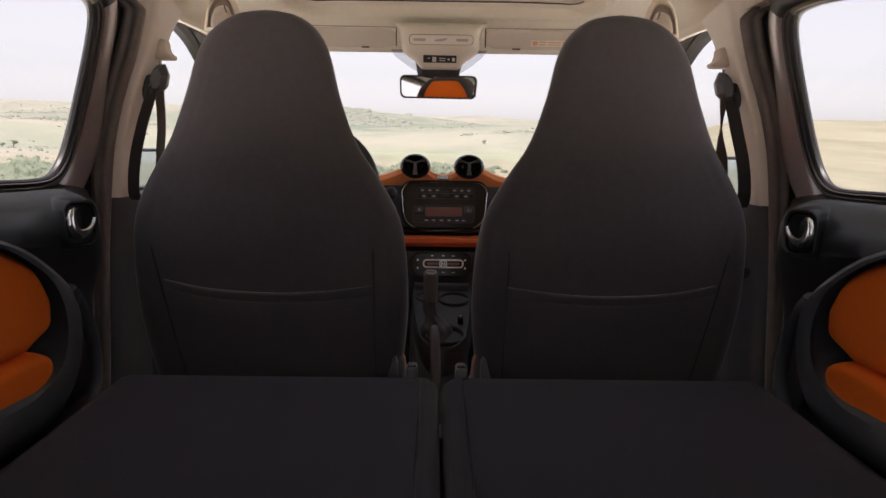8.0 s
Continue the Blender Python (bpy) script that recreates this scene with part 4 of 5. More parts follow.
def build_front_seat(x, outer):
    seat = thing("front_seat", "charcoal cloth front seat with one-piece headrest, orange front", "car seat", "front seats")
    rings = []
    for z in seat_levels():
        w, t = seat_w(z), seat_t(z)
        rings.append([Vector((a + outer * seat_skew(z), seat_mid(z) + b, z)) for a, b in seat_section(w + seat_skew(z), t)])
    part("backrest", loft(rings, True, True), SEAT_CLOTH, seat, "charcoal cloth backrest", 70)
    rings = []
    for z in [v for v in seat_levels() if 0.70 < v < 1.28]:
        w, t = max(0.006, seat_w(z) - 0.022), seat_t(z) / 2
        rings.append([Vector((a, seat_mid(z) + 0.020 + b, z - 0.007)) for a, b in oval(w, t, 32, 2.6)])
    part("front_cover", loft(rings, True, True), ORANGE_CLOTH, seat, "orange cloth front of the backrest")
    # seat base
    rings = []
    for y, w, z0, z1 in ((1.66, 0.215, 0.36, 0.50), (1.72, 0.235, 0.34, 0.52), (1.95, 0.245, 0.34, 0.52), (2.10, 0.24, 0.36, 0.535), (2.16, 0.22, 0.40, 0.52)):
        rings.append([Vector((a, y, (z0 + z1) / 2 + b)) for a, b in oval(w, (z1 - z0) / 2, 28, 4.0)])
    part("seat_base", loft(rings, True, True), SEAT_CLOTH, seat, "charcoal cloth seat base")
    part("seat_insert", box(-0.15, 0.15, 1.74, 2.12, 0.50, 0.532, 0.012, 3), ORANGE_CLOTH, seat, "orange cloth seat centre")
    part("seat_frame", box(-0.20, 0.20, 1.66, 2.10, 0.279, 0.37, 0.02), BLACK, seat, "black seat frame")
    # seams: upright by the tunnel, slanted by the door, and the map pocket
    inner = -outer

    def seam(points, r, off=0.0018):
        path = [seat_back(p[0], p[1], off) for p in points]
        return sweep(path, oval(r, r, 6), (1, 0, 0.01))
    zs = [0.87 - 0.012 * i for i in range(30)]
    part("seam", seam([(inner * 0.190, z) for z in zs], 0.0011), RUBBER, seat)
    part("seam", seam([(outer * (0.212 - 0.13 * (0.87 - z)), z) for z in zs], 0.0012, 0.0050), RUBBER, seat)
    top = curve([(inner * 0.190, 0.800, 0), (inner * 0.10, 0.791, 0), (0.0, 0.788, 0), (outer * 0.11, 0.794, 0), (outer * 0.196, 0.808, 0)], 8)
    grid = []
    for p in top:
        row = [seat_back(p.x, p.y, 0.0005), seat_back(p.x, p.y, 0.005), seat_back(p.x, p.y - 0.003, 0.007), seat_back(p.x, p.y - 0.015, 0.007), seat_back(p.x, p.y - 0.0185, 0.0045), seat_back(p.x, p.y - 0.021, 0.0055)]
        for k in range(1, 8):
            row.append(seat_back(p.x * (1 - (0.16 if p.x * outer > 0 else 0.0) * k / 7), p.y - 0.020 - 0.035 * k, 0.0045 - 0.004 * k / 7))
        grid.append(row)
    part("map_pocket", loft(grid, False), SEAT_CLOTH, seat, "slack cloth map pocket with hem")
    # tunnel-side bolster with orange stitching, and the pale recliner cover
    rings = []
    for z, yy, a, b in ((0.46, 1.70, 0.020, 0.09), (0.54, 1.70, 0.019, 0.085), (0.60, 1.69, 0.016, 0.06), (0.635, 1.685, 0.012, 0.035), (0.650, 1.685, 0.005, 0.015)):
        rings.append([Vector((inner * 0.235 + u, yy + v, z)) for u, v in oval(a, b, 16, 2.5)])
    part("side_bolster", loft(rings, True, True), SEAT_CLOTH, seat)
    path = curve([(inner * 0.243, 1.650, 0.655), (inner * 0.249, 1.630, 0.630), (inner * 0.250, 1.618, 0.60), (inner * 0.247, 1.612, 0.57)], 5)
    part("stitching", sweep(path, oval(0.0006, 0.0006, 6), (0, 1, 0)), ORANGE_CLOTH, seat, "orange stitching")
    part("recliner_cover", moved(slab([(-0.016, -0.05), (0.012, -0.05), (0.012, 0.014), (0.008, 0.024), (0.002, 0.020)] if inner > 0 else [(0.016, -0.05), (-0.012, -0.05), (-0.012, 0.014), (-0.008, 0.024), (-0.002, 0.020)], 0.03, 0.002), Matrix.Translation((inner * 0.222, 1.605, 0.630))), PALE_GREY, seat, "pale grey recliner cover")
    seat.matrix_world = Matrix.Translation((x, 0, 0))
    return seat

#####

> **WRITTEN INSTRUCTION**: Leave out the pictures and retype every line above exactly.

> **WRITTEN SOLUTION**:
8.0 s
Continue the Blender Python (bpy) script that recreates this scene with part 4 of 5. More parts follow.
def build_front_seat(x, outer):
    seat = thing("front_seat", "charcoal cloth front seat with one-piece headrest, orange front", "car seat", "front seats")
    rings = []
    for z in seat_levels():
        w, t = seat_w(z), seat_t(z)
        rings.append([Vector((a + outer * seat_skew(z), seat_mid(z) + b, z)) for a, b in seat_section(w + seat_skew(z), t)])
    part("backrest", loft(rings, True, True), SEAT_CLOTH, seat, "charcoal cloth backrest", 70)
    rings = []
    for z in [v for v in seat_levels() if 0.70 < v < 1.28]:
        w, t = max(0.006, seat_w(z) - 0.022), seat_t(z) / 2
        rings.append([Vector((a, seat_mid(z) + 0.020 + b, z - 0.007)) for a, b in oval(w, t, 32, 2.6)])
    part("front_cover", loft(rings, True, True), ORANGE_CLOTH, seat, "orange cloth front of the backrest")
    # seat base
    rings = []
    for y, w, z0, z1 in ((1.66, 0.215, 0.36, 0.50), (1.72, 0.235, 0.34, 0.52), (1.95, 0.245, 0.34, 0.52), (2.10, 0.24, 0.36, 0.535), (2.16, 0.22, 0.40, 0.52)):
        rings.append([Vector((a, y, (z0 + z1) / 2 + b)) for a, b in oval(w, (z1 - z0) / 2, 28, 4.0)])
    part("seat_base", loft(rings, True, True), SEAT_CLOTH, seat, "charcoal cloth seat base")
    part("seat_insert", box(-0.15, 0.15, 1.74, 2.12, 0.50, 0.532, 0.012, 3), ORANGE_CLOTH, seat, "orange cloth seat centre")
    part("seat_frame", box(-0.20, 0.20, 1.66, 2.10, 0.279, 0.37, 0.02), BLACK, seat, "black seat frame")
    # seams: upright by the tunnel, slanted by the door, and the map pocket
    inner = -outer

    def seam(points, r, off=0.0018):
        path = [seat_back(p[0], p[1], off) for p in points]
        return sweep(path, oval(r, r, 6), (1, 0, 0.01))
    zs = [0.87 - 0.012 * i for i in range(30)]
    part("seam", seam([(inner * 0.190, z) for z in zs], 0.0011), RUBBER, seat)
    part("seam", seam([(outer * (0.212 - 0.13 * (0.87 - z)), z) for z in zs], 0.0012, 0.0050), RUBBER, seat)
    top = curve([(inner * 0.190, 0.800, 0), (inner * 0.10, 0.791, 0), (0.0, 0.788, 0), (outer * 0.11, 0.794, 0), (outer * 0.196, 0.808, 0)], 8)
    grid = []
    for p in top:
        row = [seat_back(p.x, p.y, 0.0005), seat_back(p.x, p.y, 0.005), seat_back(p.x, p.y - 0.003, 0.007), seat_back(p.x, p.y - 0.015, 0.007), seat_back(p.x, p.y - 0.0185, 0.0045), seat_back(p.x, p.y - 0.021, 0.0055)]
        for k in range(1, 8):
            row.append(seat_back(p.x * (1 - (0.16 if p.x * outer > 0 else 0.0) * k / 7), p.y - 0.020 - 0.035 * k, 0.0045 - 0.004 * k / 7))
        grid.append(row)
    part("map_pocket", loft(grid, False), SEAT_CLOTH, seat, "slack cloth map pocket with hem")
    # tunnel-side bolster with orange stitching, and the pale recliner cover
    rings = []
    for z, yy, a, b in ((0.46, 1.70, 0.020, 0.09), (0.54, 1.70, 0.019, 0.085), (0.60, 1.69, 0.016, 0.06), (0.635, 1.685, 0.012, 0.035), (0.650, 1.685, 0.005, 0.015)):
        rings.append([Vector((inner * 0.235 + u, yy + v, z)) for u, v in oval(a, b, 16, 2.5)])
    part("side_bolster", loft(rings, True, True), SEAT_CLOTH, seat)
    path = curve([(inner * 0.243, 1.650, 0.655), (inner * 0.249, 1.630, 0.630), (inner * 0.250, 1.618, 0.60), (inner * 0.247, 1.612, 0.57)], 5)
    part("stitching", sweep(path, oval(0.0006, 0.0006, 6), (0, 1, 0)), ORANGE_CLOTH, seat, "orange stitching")
    part("recliner_cover", moved(slab([(-0.016, -0.05), (0.012, -0.05), (0.012, 0.014), (0.008, 0.024), (0.002, 0.020)] if inner > 0 else [(0.016, -0.05), (-0.012, -0.05), (-0.012, 0.014), (-0.008, 0.024), (-0.002, 0.020)], 0.03, 0.002), Matrix.Translation((inner * 0.222, 1.605, 0.630))), PALE_GREY, seat, "pale grey recliner cover")
    seat.matrix_world = Matrix.Translation((x, 0, 0))
    return seat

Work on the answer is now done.